The Super-Subtle One
Mondaine Helvetica No.1 (£450)
The Swiss watchmaker has a subtle-yet-brilliant set of activity and notification features on its Helvetica No.1 series. The hour markers for 2, 4, 8 and 10 have been replaced with indicators for telephone calls (T), sleep and activity tracking (S) and (A) and messages (M) – a perfect opportunity to make “why, it’s seven past M!” quips to hateful looks from friends. In addition to a gentle vibration, the hands swing to the T or M markers if a call is missed or a message is received, while tracking stats are revealed by pressing the crown. It’s a neat, seamless piece.
The Magnetic Mesh One
Skagen Falster 2 (£299)
Skagen has recently reworked its Falster smartwatch, squeezing more functionality into this second offering while honing its design to minimalist perfection.
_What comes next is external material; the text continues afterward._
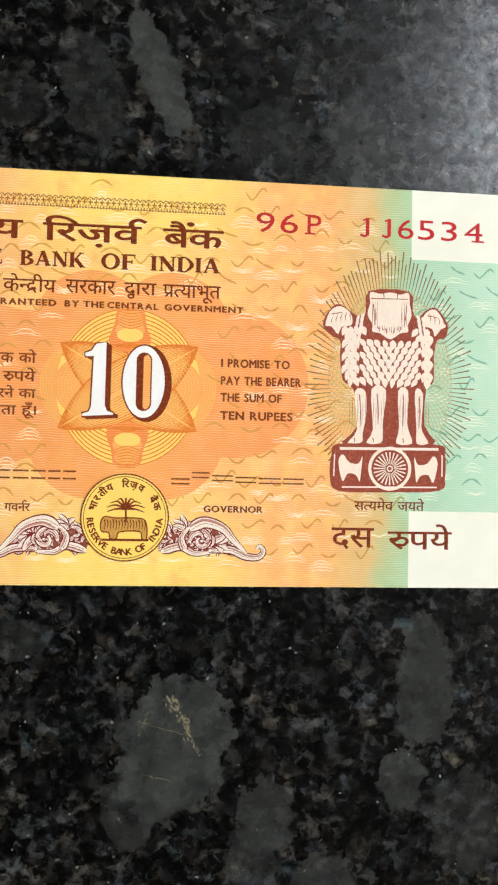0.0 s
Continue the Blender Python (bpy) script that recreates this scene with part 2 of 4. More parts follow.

The vivid 1.19-inch touchscreen is kept in place by a no-nonsense magnetic strap that looks like a primo piece of Medieval armour. In-built GPS means you can leave your phone at home while still tracking your movement and heart-rate, and NFC enables contactless payments. We don’t love the idea of talking to our wrists to access Google Assistant, but it’s nice to know there’s help there if we need it.
The Leather Finish One
Kronaby Sekel 43mm (£445)
A new brand from Sweden, Kronaby’s Sekel range is perhaps the best example of blending the design of a traditional timepiece with smart touches. Playing around with its “If This Then That” feature lets you tweak the functions of the Sekel’s two “pusher” buttons, allowing you to control your music with ease – at last, Hucknall to Pellow in one press! – or drop your location to a contact. One of its most useful tools (when synced with your phone) is the ability to specify which contacts you get notifications from. This steel and leather finish for the 43mm model is the best going.
The Take-Me-Diving One
Alpina Seastrong Horological (£525)
The Alpina Seastrong doesn’t feel like a gadget – it’s a beautiful diving watch that somehow manages to cram in a whole heap of smart skills. It promises to keep ticking for four years before the battery runs dry, and the combination of glass-fibre and stainless steel materials in the case give the feel of something that’ll last longer than you will. And in the deeply deeply unlikely event you don’t seamlessly transition into an Olympic-level diver, its qualities will still hold true. The most useful function is the “Dynamic Coaching”, which interprets your sleep and activity data to outline improvements and nudge you to adjust your habits.
The Opulent One
TAG Heuer Connected Modular 41 (£1,700)
One of the most luxurious smartwatches on the market and the only option we’d recommend throwing a mighty wedge at. The ceramic bezel, titanium lugs and strap combine to give the Connected Modular the kind of clout you’d expect from a finely engineered TAG Heuer number. And with the brawn comes significant brain: Intel’s Atom processor and 1GB of memory power a range of sensors, a haptic feedback engine, an internal GPS tracker and NFC payment capability. Put simply, if your phone is smart, this thing is “I understood the ending of Sharp Objects without Googling” smart.